L’Europa si è confermata un traino per la transizione globale o sono lontani i tempi di Cop19 a Parigi?

L’Europa si è dimostrata vecchia e debole, frammentata nella sua capacità di potenza da Paesi come il nostro che, per esempio, hanno bloccato l’adesione dell’Ue al prossimo incontro, indetto ad aprile in Colombia. L’Italia a questa Cop ha avuto un atteggiamento molto poco chiaro e in certi casi ha palesemente remato contro, schierandosi a fianco a Stati come l’Arabia Saudita, di fatto dimostrando una forte dipendenza dagli Stati Uniti. La Spagna, invece, si conferma uno dei traini per questa Europa del cambiamento, e sarà presente in Colombia insieme ad altre Nazioni dell’Ue.

Il prossimo appuntamento “ufficiale” sarebbe Cop31, che si terrà in Turchia con presidenza australiana. Quindi cosa succederà esattamente in Colombia?

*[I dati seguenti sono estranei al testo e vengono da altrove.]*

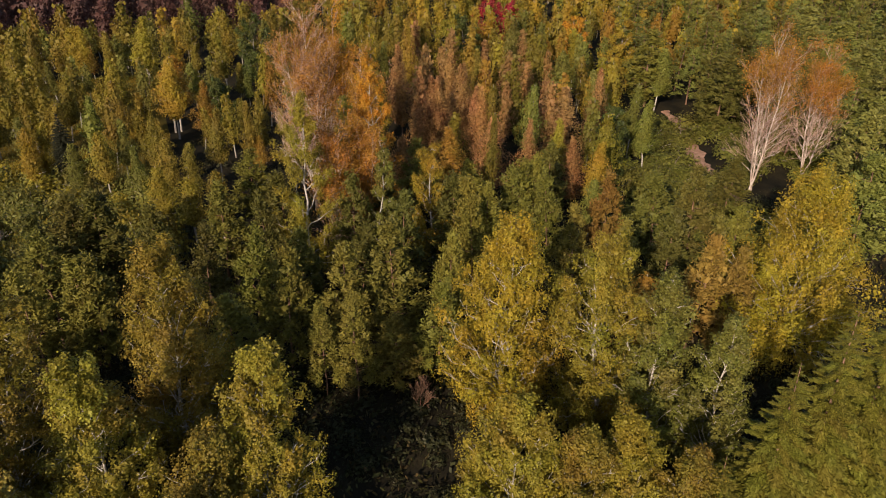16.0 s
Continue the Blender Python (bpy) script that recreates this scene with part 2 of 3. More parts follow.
def small_birch(rng, h, w, low, leaves, size, sides=5, limbs=7, knots=9, profile=birch_profile, lobes=34, slim=0.5, droop=0.8, rough=0.34):
    line = trunk_line(rng, h * 0.97, 0.025, knots)
    wood = [tube(line, np.linspace(0.0085 * h, 0.02, len(line)), sides)]
    for i in range(limbs):
        z = h * (low * 0.8 + (0.9 - low) * (i + 0.5) / limbs)
        r = w * 0.4 * (1 - i / limbs)
        az = i * 2.39996
        base = along_line(line, z)
        wood.append(tube(np.stack([base, base + (math.cos(az) * r * 0.5, math.sin(az) * r * 0.5, r * 0.4), base + (math.cos(az) * r, math.sin(az) * r, r * 0.7)]), [0.03, 0.02, 0.008], 4))
    return joined(wood), feathered(rng, line, h, w, low, profile, leaves, size, lobes, slim, droop, 0.25, rough)


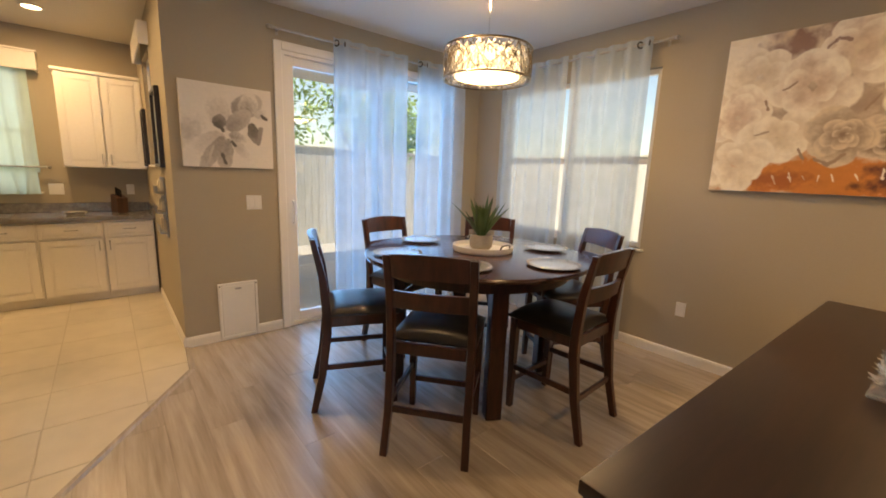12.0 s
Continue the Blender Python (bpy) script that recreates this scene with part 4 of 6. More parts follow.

È ancora presto per dirlo, ma la Colombia, insieme a diversi altri Stati del Centro e Sudamerica, così come piccoli Stati insulari negli oceani, hanno lanciato un nuovo appuntamento tra sei mesi, per quei Paesi che vogliono impegnarsi seriamente in un piano d’uscita dalle fonti fossili. Di fatto è un mondo spaccato a metà tra progresso e conservazione, ma Cop30 ha messo in luce società civile e nuovi Paesi, finora marginali, che si stanno facendo portavoci delle istanze mondiali: questa è una scintilla importante, per fortuna spalleggiata anche da diversi Stati europei. Un Davide contro Golia, certo, ma ci dimentichiamo spesso che alla fine ha vinto Davide.